#### Stated goal:
Strip the pictures and reproduce the rest of the listing exactly.

#### Recorded data:
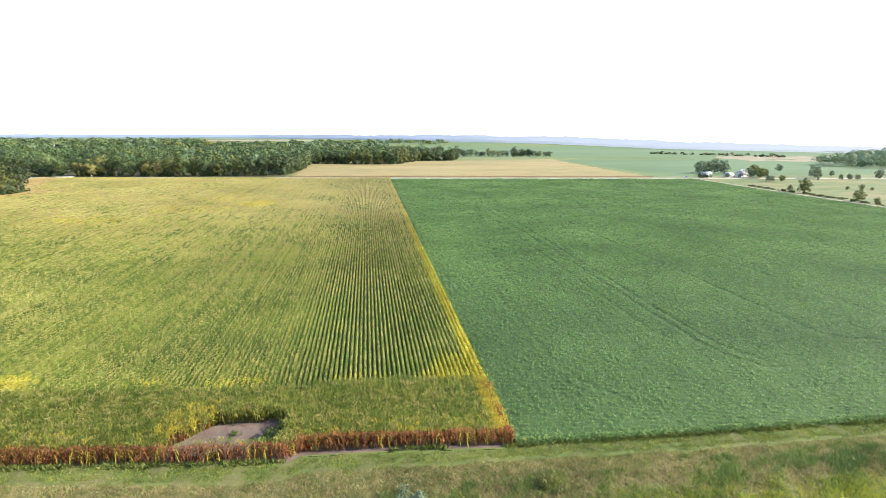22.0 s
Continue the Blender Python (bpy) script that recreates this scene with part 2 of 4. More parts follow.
def tube(path, radii, sides=6):
    """A tapered tube along a path."""
    path, radii = np.asarray(path, float), np.asarray(radii, float)
    d = np.gradient(path, axis=0)
    d = unit(d)
    ref = np.where(np.abs(d[:, 2:3]) > 0.9, [[1.0, 0, 0]], [[0, 0, 1.0]])
    s = unit(np.cross(d, ref))
    t = np.cross(d, s)
    ang = np.linspace(0, 2 * np.pi, sides, endpoint=False)
    v = (path[:, None] + radii[:, None, None] * (np.cos(ang)[None, :, None] * s[:, None] + np.sin(ang)[None, :, None] * t[:, None])).reshape(-1, 3)
    f = []
    for i in range(len(path) - 1):
        for j in range(sides):
            k = (j + 1) % sides
            f.append((i * sides + j, i * sides + k, (i + 1) * sides + k, (i + 1) * sides + j))
    return v, np.array(f)


def wave(x, y, s, seed):
    """Smooth uneven surface out of a few sines, in -1..1."""
    g = np.random.default_rng(seed)
    out = 0
    for i in range(6):
        a, p = g.uniform(0, 6.28), g.uniform(0, 6.28)
        k = g.uniform(0.6, 1.8) / s
        out = out + np.sin((x * math.cos(a) + y * math.sin(a)) * k * 6.28 + p)
    return out / 6 * 1.8


def patch_field(name, corners, nx, ny, mat, height=0.0, rough=0.0, scale=6.0, skirt=True):
    """A four-cornered sheet of ground or closed crop, with an uneven top and sides that go down."""
    p = np.array(corners, float)
    u, w = np.meshgrid(np.linspace(0, 1, nx + 1), np.linspace(0, 1, ny + 1), indexing="ij")
    xy = p[0] * ((1 - u) * (1 - w))[..., None] + p[1] * (u * (1 - w))[..., None] + p[2] * (u * w)[..., None] + p[3] * ((1 - u) * w)[..., None]
    z = height + rough * (wave(xy[..., 0], xy[..., 1], scale, nx) * 0.6 + rng.normal(0, 0.35, u.shape))
    if skirt:
        z[0, :] = z[-1, :] = z[:, 0] = z[:, -1] = -0.05
    v = np.concatenate([xy, z[..., None]], 2).reshape(-1, 3)
    i = np.arange((nx + 1) * (ny + 1)).reshape(nx + 1, ny + 1)
    f = np.stack([i[:-1, :-1], i[1:, :-1], i[1:, 1:], i[:-1, 1:]], -1).reshape(-1, 4)
    return mesh_of(name, v, f, [mat])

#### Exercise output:
22.0 s
Continue the Blender Python (bpy) script that recreates this scene with part 2 of 4. More parts follow.
def tube(path, radii, sides=6):
    """A tapered tube along a path."""
    path, radii = np.asarray(path, float), np.asarray(radii, float)
    d = np.gradient(path, axis=0)
    d = unit(d)
    ref = np.where(np.abs(d[:, 2:3]) > 0.9, [[1.0, 0, 0]], [[0, 0, 1.0]])
    s = unit(np.cross(d, ref))
    t = np.cross(d, s)
    ang = np.linspace(0, 2 * np.pi, sides, endpoint=False)
    v = (path[:, None] + radii[:, None, None] * (np.cos(ang)[None, :, None] * s[:, None] + np.sin(ang)[None, :, None] * t[:, None])).reshape(-1, 3)
    f = []
    for i in range(len(path) - 1):
        for j in range(sides):
            k = (j + 1) % sides
            f.append((i * sides + j, i * sides + k, (i + 1) * sides + k, (i + 1) * sides + j))
    return v, np.array(f)


def wave(x, y, s, seed):
    """Smooth uneven surface out of a few sines, in -1..1."""
    g = np.random.default_rng(seed)
    out = 0
    for i in range(6):
        a, p = g.uniform(0, 6.28), g.uniform(0, 6.28)
        k = g.uniform(0.6, 1.8) / s
        out = out + np.sin((x * math.cos(a) + y * math.sin(a)) * k * 6.28 + p)
    return out / 6 * 1.8


def patch_field(name, corners, nx, ny, mat, height=0.0, rough=0.0, scale=6.0, skirt=True):
    """A four-cornered sheet of ground or closed crop, with an uneven top and sides that go down."""
    p = np.array(corners, float)
    u, w = np.meshgrid(np.linspace(0, 1, nx + 1), np.linspace(0, 1, ny + 1), indexing="ij")
    xy = p[0] * ((1 - u) * (1 - w))[..., None] + p[1] * (u * (1 - w))[..., None] + p[2] * (u * w)[..., None] + p[3] * ((1 - u) * w)[..., None]
    z = height + rough * (wave(xy[..., 0], xy[..., 1], scale, nx) * 0.6 + rng.normal(0, 0.35, u.shape))
    if skirt:
        z[0, :] = z[-1, :] = z[:, 0] = z[:, -1] = -0.05
    v = np.concatenate([xy, z[..., None]], 2).reshape(-1, 3)
    i = np.arange((nx + 1) * (ny + 1)).reshape(nx + 1, ny + 1)
    f = np.stack([i[:-1, :-1], i[1:, :-1], i[1:, 1:], i[:-1, 1:]], -1).reshape(-1, 4)
    return mesh_of(name, v, f, [mat])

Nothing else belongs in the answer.